Before the Internet, evaluations of lawyers were conducted and distributed by and for lawyers and published in books yearly, listing an attorney’s achievements by name, geographic region and specialty. Now any person who has contact with an attorney can rate and comment on the lawyer’s demeanor and professionalism on websites specifically devoted to ranking lawyers or on general social media. One uncivil outburst may haunt an attorney for years, and reputations may be built or destroyed quickly.

3) Service can re-vitalize your career

What separates lawyers from online sellers of legal-related products is professionalism. The essence of professionalism is service. No other occupation has the same obligation as lawyers to serve the institutions that form the very foundation of our republic.

The Preamble to our ethical rules makes clear that in addition to providing services to their clients, lawyers also owe responsibilities to the legal system and to the public generally. With respect to the legal system, lawyers are charged with the responsibility to aid the administration of justice, to improve the law and the legal profession and to exemplify the highest ideals of the legal profession. With respect to society at large, lawyers are charged to seek reform of the law, improvement in the quality of legal services and increased access to the legal system as well as to “further the public’s confidence in the rule of law and the justice system.”

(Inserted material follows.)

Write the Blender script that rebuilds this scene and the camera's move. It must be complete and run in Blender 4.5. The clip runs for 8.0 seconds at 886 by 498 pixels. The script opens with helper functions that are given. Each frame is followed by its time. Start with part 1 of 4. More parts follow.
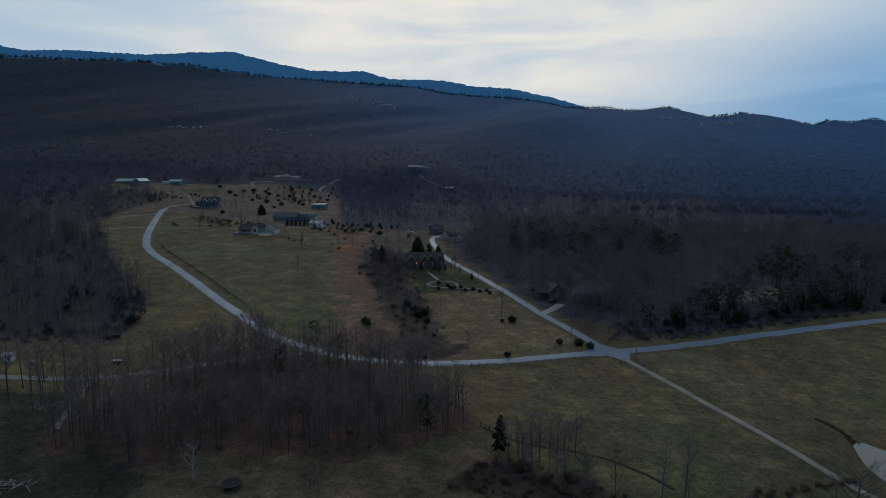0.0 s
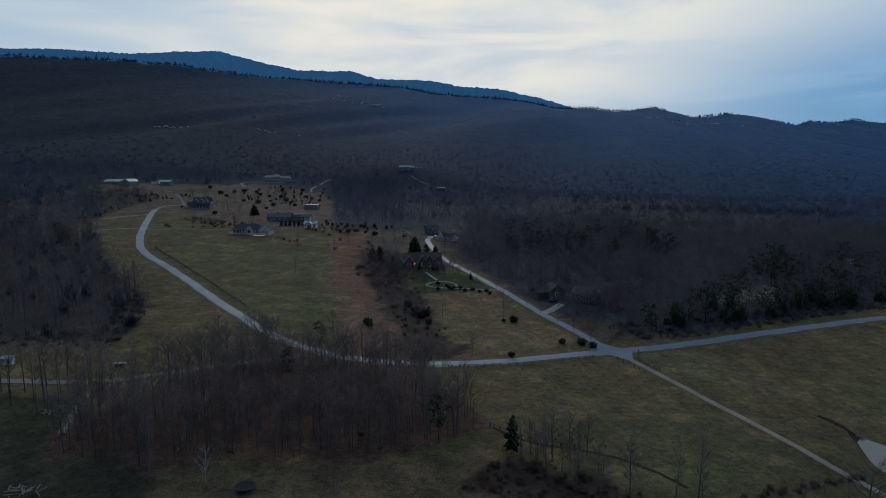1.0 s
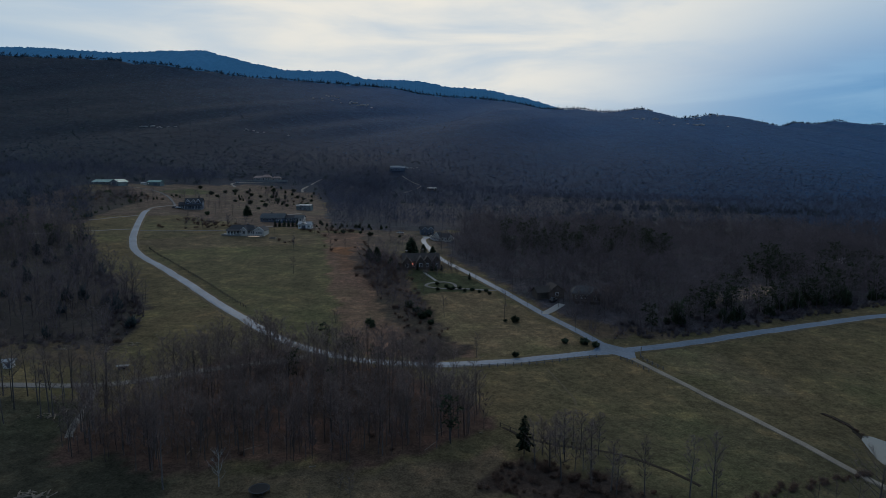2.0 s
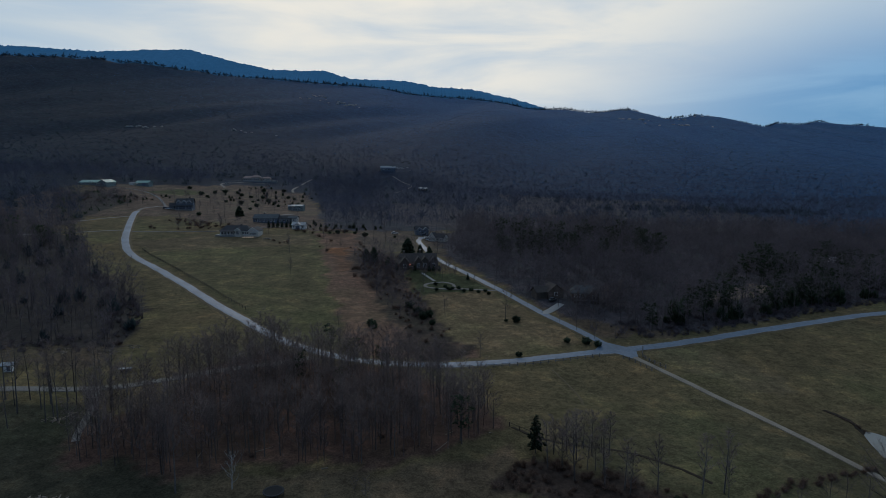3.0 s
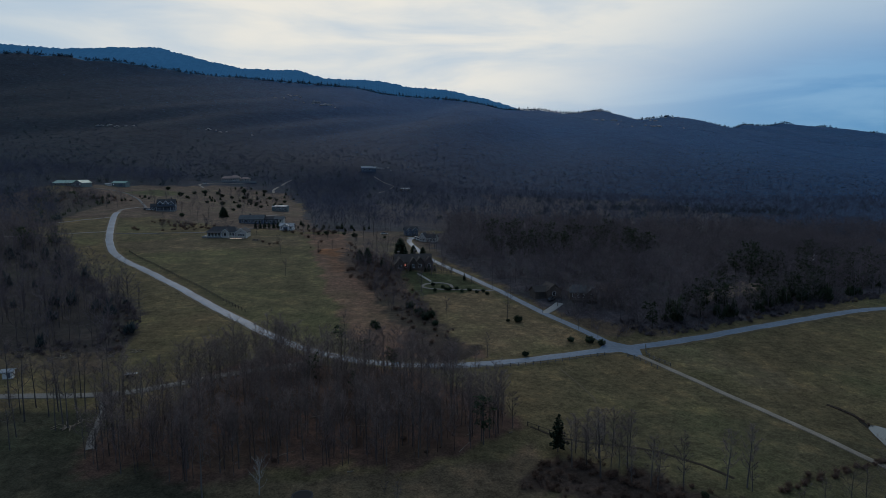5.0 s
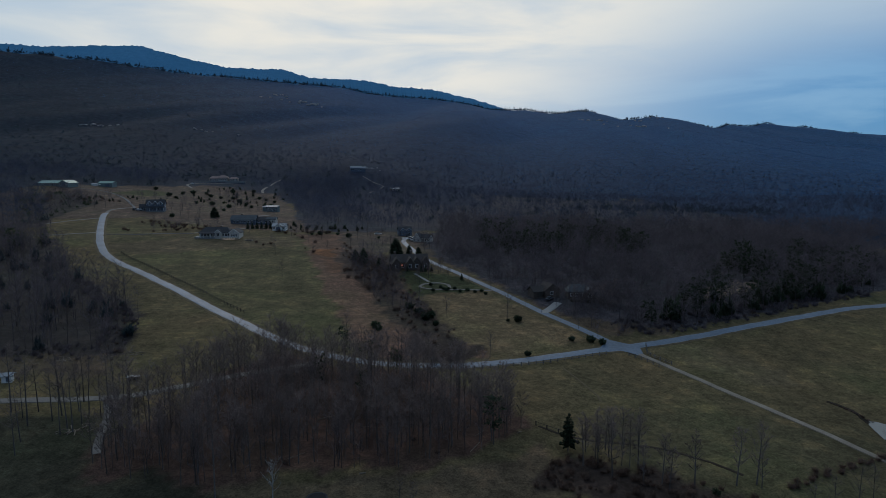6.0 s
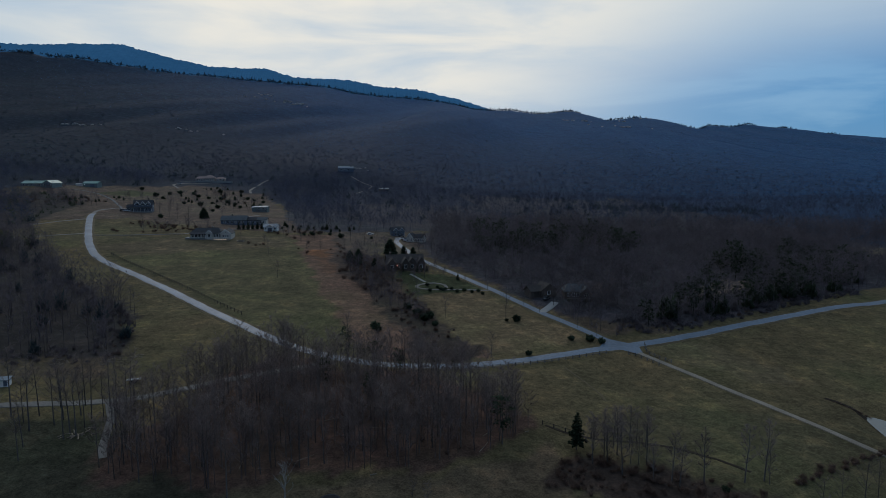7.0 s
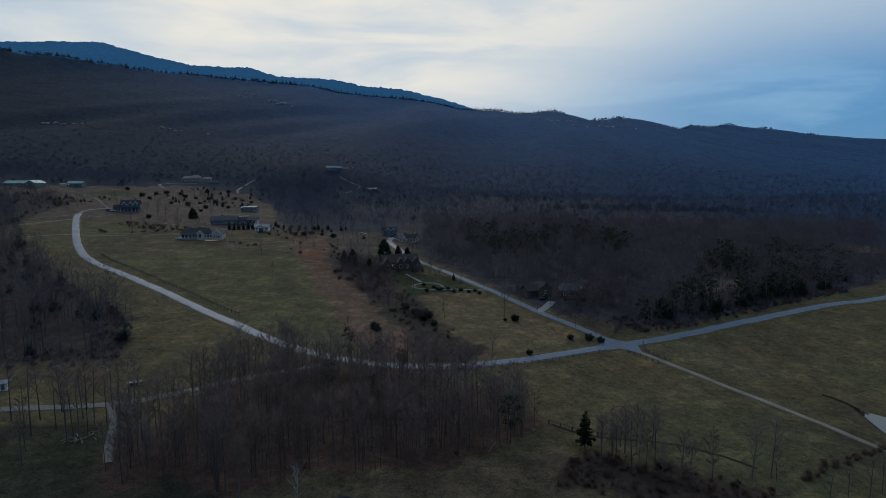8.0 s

It is clear from protests that have broken out in multiple cities over the past year or two that the public’s trust in the rule of law and the justice system is broken. It is up to lawyers to educate the public and to help rebuild the lost trust.

These are lofty goals and heady responsibilities. And these are the notions that attracted me, and I suspect most lawyers, into pursuing law as a career. Service is the lifeline of our profession.

Change Is Inevitable; Professionalism Is Constant

Technology makes demands on attorneys to learn new and faster methods of communicating and working. At the same time, technology offers more opportunities to connect with people and access information and resources. Lest the work of lawyers be reduced to the 21st century equivalent of an assembly line, it is important for lawyers to hone our soft skills of listening and empathizing so we can deliver the judgment our clients seek. Lawyers who shift their mindset from thinking like a lawyer to thinking like a client will succeed in this new climate.